Montag, 4. Februar 2013

Nachtrag: Dramarasmus meets Molière

Liebe Freunde des Theaters,

wir hatten einen tollen Start ins neue Jahr mit einem Monat aufregender Bühnenarbeit. Bedanken möchten wir uns bei allen Beteiligten, die drei wunderbare Vorstellungen möglich gemacht haben. Für alle, die nicht mit uns in der Waggonhalle sein konnten, ein kurzer Einblick in unsere Trilogie aus Molières Komödienrepertoire:


Der eingebildete Kranke, Le Malade imaginaire, 1673



Argan ist von Leiden geplagt. Als der eingebildete Kranke ist er auf der Suche nach Heilung. Er gibt Unmengen an Geld für die Medizin der Ärzte aus. Wieso also nicht seine Tochter mit einem zukünftigen Arzt verheiraten, um sich so kompetenten und günstigen Rat in die Familie zu holen? Da kommt es gerade Recht, dass Argans Arzt Herr Diafoirus mit Thomas einen exzellenten Akademiker als Sohn hat. Seine Tochter Angélique hat jedoch etwas dagegen, denn sie möchte jemanden, den sie wirklich lieben kann. Cléante hat sich in das Haus Argans geschlichen, um herauszufinden,ob Angélique seine Liebe erwidert. Auf ihrer Seite haben sie Toinette, Argans Bedienstete.
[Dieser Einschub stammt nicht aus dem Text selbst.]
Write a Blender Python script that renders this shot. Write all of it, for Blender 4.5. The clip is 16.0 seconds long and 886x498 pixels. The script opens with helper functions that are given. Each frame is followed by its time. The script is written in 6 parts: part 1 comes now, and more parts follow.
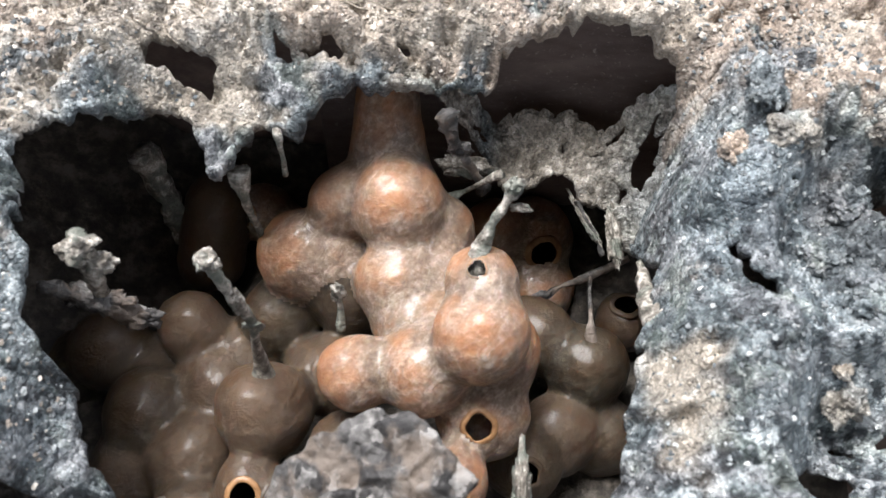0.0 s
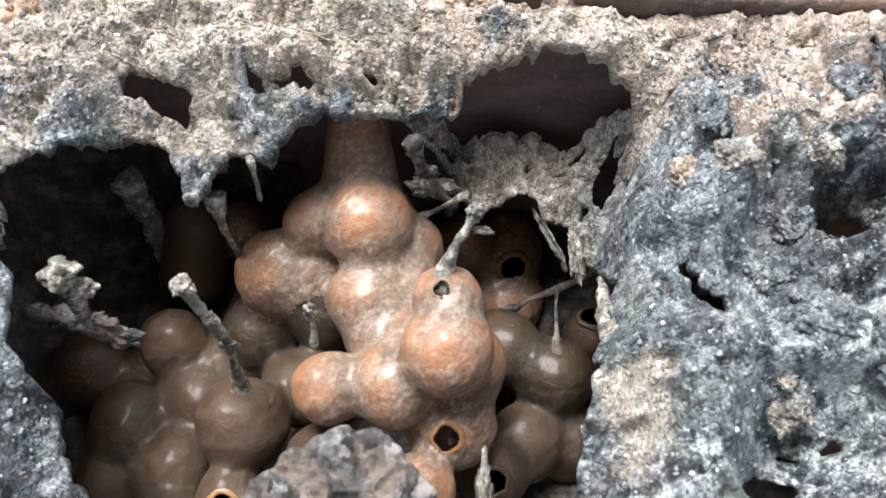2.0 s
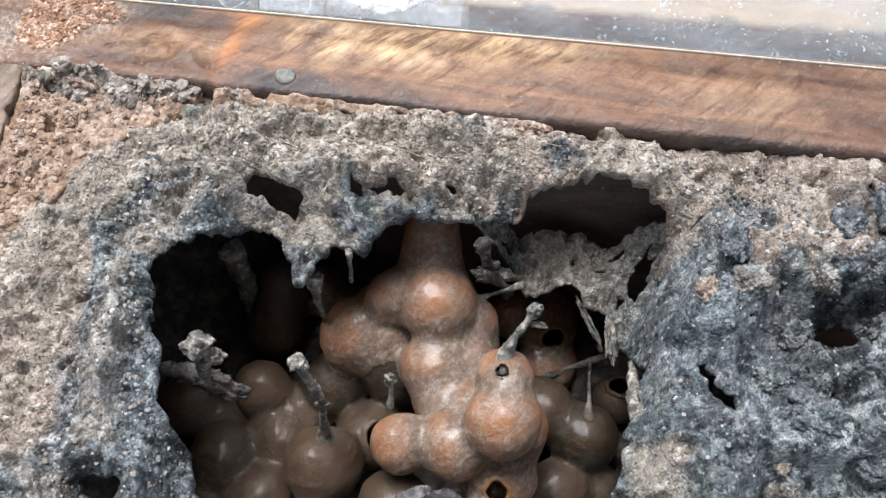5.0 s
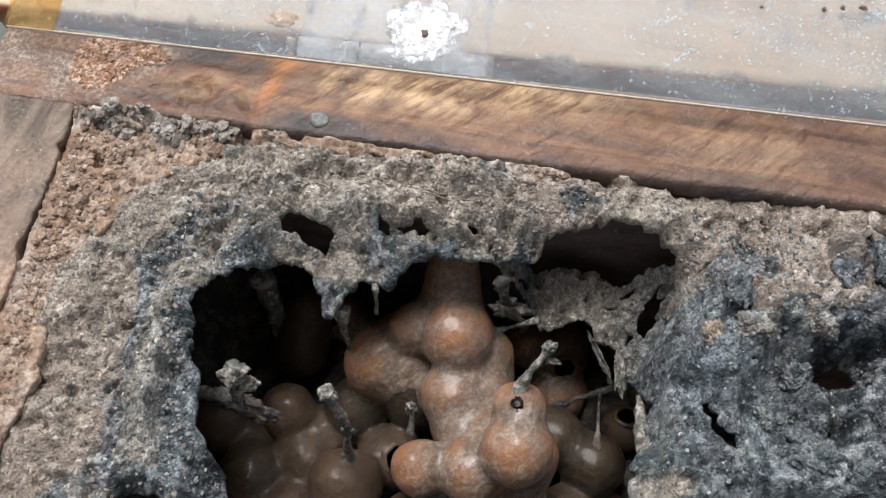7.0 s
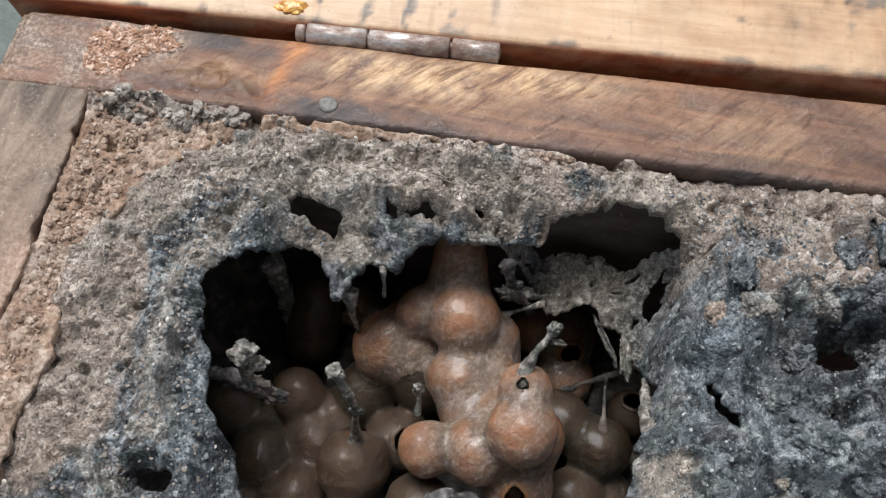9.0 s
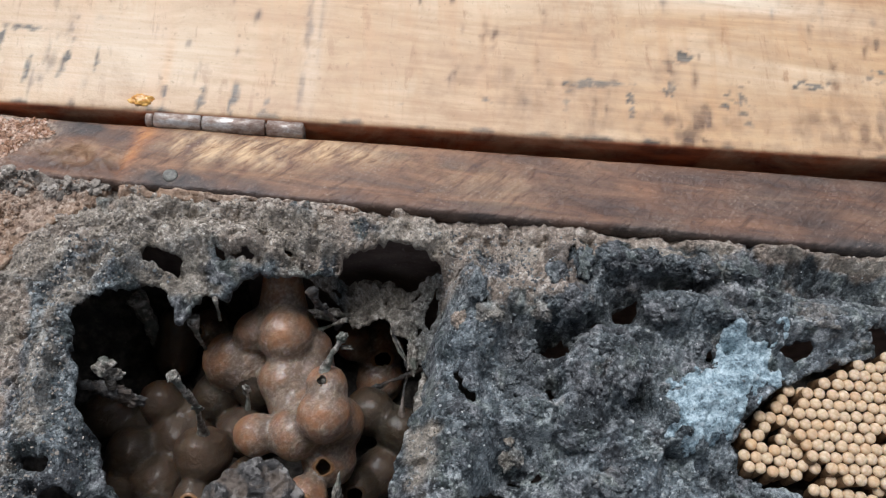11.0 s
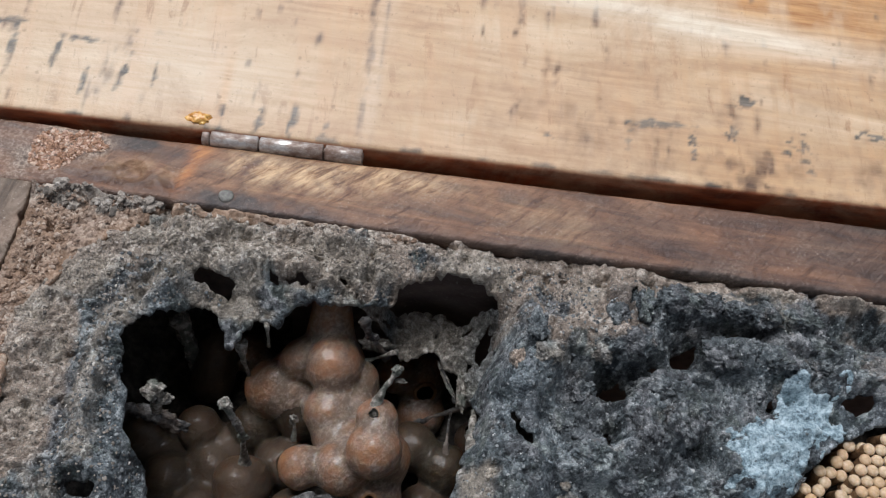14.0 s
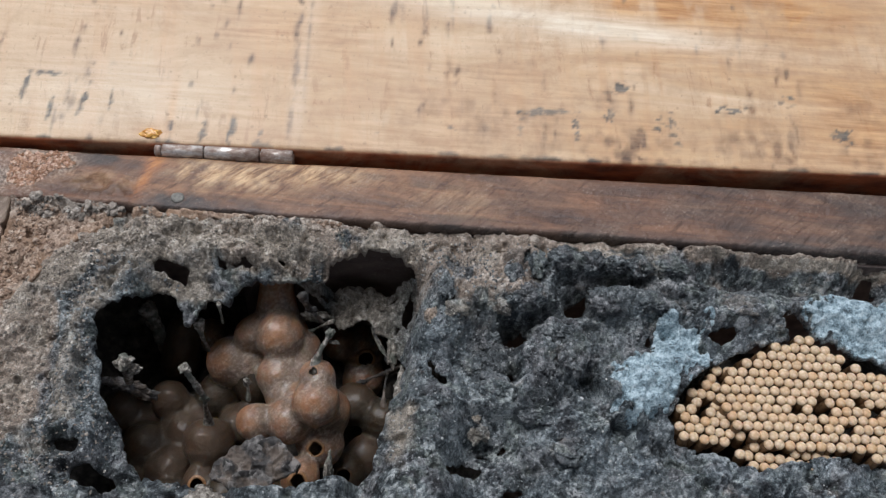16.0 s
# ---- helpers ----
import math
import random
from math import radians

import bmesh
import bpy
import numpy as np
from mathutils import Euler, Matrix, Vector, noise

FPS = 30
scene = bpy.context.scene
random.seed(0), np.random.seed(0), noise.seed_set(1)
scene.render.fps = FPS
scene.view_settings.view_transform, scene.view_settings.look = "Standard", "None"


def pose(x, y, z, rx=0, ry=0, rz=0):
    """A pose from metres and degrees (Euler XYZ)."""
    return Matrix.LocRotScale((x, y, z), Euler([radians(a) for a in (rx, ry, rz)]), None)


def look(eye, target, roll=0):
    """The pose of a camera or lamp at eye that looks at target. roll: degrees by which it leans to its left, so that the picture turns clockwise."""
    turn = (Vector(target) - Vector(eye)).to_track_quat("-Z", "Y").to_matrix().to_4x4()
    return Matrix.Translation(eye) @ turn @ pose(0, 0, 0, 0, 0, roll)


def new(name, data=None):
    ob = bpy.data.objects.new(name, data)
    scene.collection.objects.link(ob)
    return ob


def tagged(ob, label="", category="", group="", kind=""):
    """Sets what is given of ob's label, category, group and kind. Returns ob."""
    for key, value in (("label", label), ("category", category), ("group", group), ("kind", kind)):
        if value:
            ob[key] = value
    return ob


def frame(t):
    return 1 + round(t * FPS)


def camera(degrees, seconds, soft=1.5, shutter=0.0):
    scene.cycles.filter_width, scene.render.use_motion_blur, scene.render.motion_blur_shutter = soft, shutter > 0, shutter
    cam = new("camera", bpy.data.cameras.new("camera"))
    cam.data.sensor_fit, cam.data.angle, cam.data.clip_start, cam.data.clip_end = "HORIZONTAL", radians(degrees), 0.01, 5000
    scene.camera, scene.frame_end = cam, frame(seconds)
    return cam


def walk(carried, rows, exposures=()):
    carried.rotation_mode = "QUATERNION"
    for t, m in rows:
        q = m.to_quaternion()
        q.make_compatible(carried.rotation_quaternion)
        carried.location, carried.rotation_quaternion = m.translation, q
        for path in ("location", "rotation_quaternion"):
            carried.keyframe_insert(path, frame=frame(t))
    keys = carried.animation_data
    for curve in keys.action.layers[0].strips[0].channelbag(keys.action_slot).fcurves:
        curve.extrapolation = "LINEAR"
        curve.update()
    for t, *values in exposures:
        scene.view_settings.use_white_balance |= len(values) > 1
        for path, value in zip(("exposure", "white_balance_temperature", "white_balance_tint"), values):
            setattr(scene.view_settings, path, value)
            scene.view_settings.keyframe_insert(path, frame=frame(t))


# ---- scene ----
cam = camera(53.3, 16.0, 1.2)
cam.data.dof.use_dof, cam.data.dof.focus_distance, cam.data.dof.aperture_fstop = True, 0.24, 50.0
METRES, EYE, TILT, LEAN, TURN = 0.333, 0.114, -63.0, 0.0, 4.0
ROWS = [
    (0.0, 0.0, 0.0, 0.0, 0.0, 0.0, -0.0),
    (0.5, 0.0008, 0.0107, 0.0025, -0.03, -0.17, -0.02),
    (1.0, 0.0036, 0.0035, 0.0089, -0.25, -0.14, 0.1),
    (1.5, 0.0113, -0.0082, 0.0141, -0.48, -0.17, 0.32),
    (2.0, 0.0143, -0.0225, 0.012, -0.45, -0.13, 0.65),
    (2.5, 0.0046, -0.0681, 0.03, -0.23, -0.09, 0.67),
    (3.0, -0.008, -0.0829, 0.0392, -0.23, -0.16, 0.39),
    (3.5, -0.0254, -0.094, 0.0491, -0.2, -0.16, -0.24),
    (4.0, -0.0235, -0.0995, 0.0557, -0.16, -0.26, -1.28),
    (6.5, -0.03, -0.1571, 0.0863, 0.29, 0.07, -3.9),
    (7.0, -0.0334, -0.1588, 0.0897, 0.7, 0.11, -4.15),
    (7.5, -0.0298, -0.1504, 0.0913, 1.0, -0.05, -4.21),
    (8.0, -0.0317, -0.156, 0.084, 1.47, 0.16, -4.22),
    (10.5, 0.0286, -0.2417, 0.0756, 1.46, 0.15, -4.0),
    (11.0, 0.0915, -0.3749, 0.0808, -2.39, 2.28, -1.56),
    (11.5, 0.1018, -0.4027, 0.0669, -3.38, 3.1, -0.76),
    (12.0, 0.045, -0.3966, 0.0852, -3.83, 3.59, -1.01),
    (12.5, -0.011, -0.3605, 0.0856, -3.79, 4.24, -1.64),
    (13.0, -0.0338, -0.3419, 0.1147, -3.73, 4.45, -3.24),
    (13.5, -0.0351, -0.3447, 0.1027, -3.64, 4.41, -4.14),
    (14.0, 0.0255, -0.3548, 0.082, -3.35, 4.26, -4.21),
    (14.5, 0.073, -0.4064, 0.0813, -3.46, 4.05, -3.83),
    (15.0, 0.0905, -0.4879, 0.051, -3.75, 4.22, -2.37),
    (15.5, 0.0832, -0.5053, 0.0441, -3.67, 4.61, -0.97),
    (16.0, 0.095, -0.5029, 0.0397, -3.57, 4.87, -0.15),
]
EXPOSURES = [(0.0, 1.45, 6050, 10), (1.5, 1.5, 6050, 10), (2.5, 1.35, 6050, 10), (4.0, 1.08, 5780, 10), (6.5, 0.33, 6020, 10), (8.0, 0.27, 6020, 10), (10.5, 0.12, 5820, 10), (11.0, -0.05, 5820, 10), (12.0, -0.12, 5820, 10), (13.0, -0.26, 5820, 10), (14.0, -0.2, 5820, 10), (16.0, -0.26, 5850, 10)]
walk(cam, [(t, pose(0, 0, EYE, TILT, LEAN, TURN) @ pose(METRES * x, METRES * y, METRES * z, 90 + pitch, roll, yaw)) for t, x, y, z, yaw, pitch, roll in ROWS], EXPOSURES)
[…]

Der eingebildete Kranke bekommt zwar seine Medizin, aber besser geht es ihm dadurch nicht. Seine Krankheit führt dazu, dass nicht nur er leidet, sondern auch seine Mitmenschen. Er kann den Dingen nicht seinen Lauf lassen. Nach Molière scheinen es eher die Selbstheilungskräfte zu sein, die zur Gesundheit führen. Zwar hat Argan Menschen um sich, die sich um ihn kümmern, aber wem ist wirklich an seinem Wohl gelegen? Es geht um eine barocke Problematik der Erkenntnis von Sein und Schein, die auch heute noch Aktualität besitzt. 





Der Menschenfeind, Le misanthrophe, 1667



Molières Menschenfeind Alceste ist der erbitterte Ankläger einer Gesellschaft, die sich ihm zufolge einer perfekten Heuchelei in allen menschlichen Beziehungen verschrieben hat: Worte haben ihren Wert verloren, Freundschaft und Liebe ihren Tiefgang. Das forsche Auftreten des angriffslustigen Kritikers, welches unter anderen der beliebte Verseschmied Oronte zu spüren bekommt, findet seine Widersprüchlichkeit im eigenen Liebeswerben: Mit Célimène hat ihm ausgerechnet eine Frau den Kopf verdreht, die durch ihre Koketterie und Klatschsucht all das verkörpert, was er verabscheut.



Im 21. Jahrhundert tobt der Menschenfeind im Zeitalter von virtuellen Communities. Freundschaften werden per Mausklicks geschlossen, Neuigkeiten immer und überall geteilt. Der Reiz an Gedichten liegt in ihrer Performativität und eine Flut an Informationen trimmt den Menschen zur Schnelllebigkeit. Dennoch kehren wir zurück zur bekannten Formel: Die Gesellschaft ist online, Alceste geht offline.






Der Geizige, L'Avare, 1668




Nach dem Tod ihrer Mutter ist für Cleante und Elise das Zusammenleben mit ihrem Vater nicht leicht. Beide sind verliebt. Doch Harpagon, engstirniger und geiziger Familienpatriarch, steht dem Glück seiner Kinder im Weg. Er verweigert ihnen jede finanzielle Unterstützung und enthält ihnen das Erbe der Mutter vor. Die Auserwählten der Geschwister sind arme Schlucker, eine Heirat undenkbar. Mit Hilfe der gewitzten Ghettobraut La Flèche probieren die beiden sich nach und nach von ihrem tyrannischen Vater zu lösen ….Doch nur von Liebe allein kann man nicht leben. Der geldgeile Alte soll endlich den Anteil rausrücken!


 Der Teufel hole den Geiz und die Geizhälse!

Geld löst heute immer noch egoistische Triebe im Menschen aus. Sein Wert wird zum wichtigsten Ziel und die Gier nach ihm zerstört alle anderen Werte des Lebens.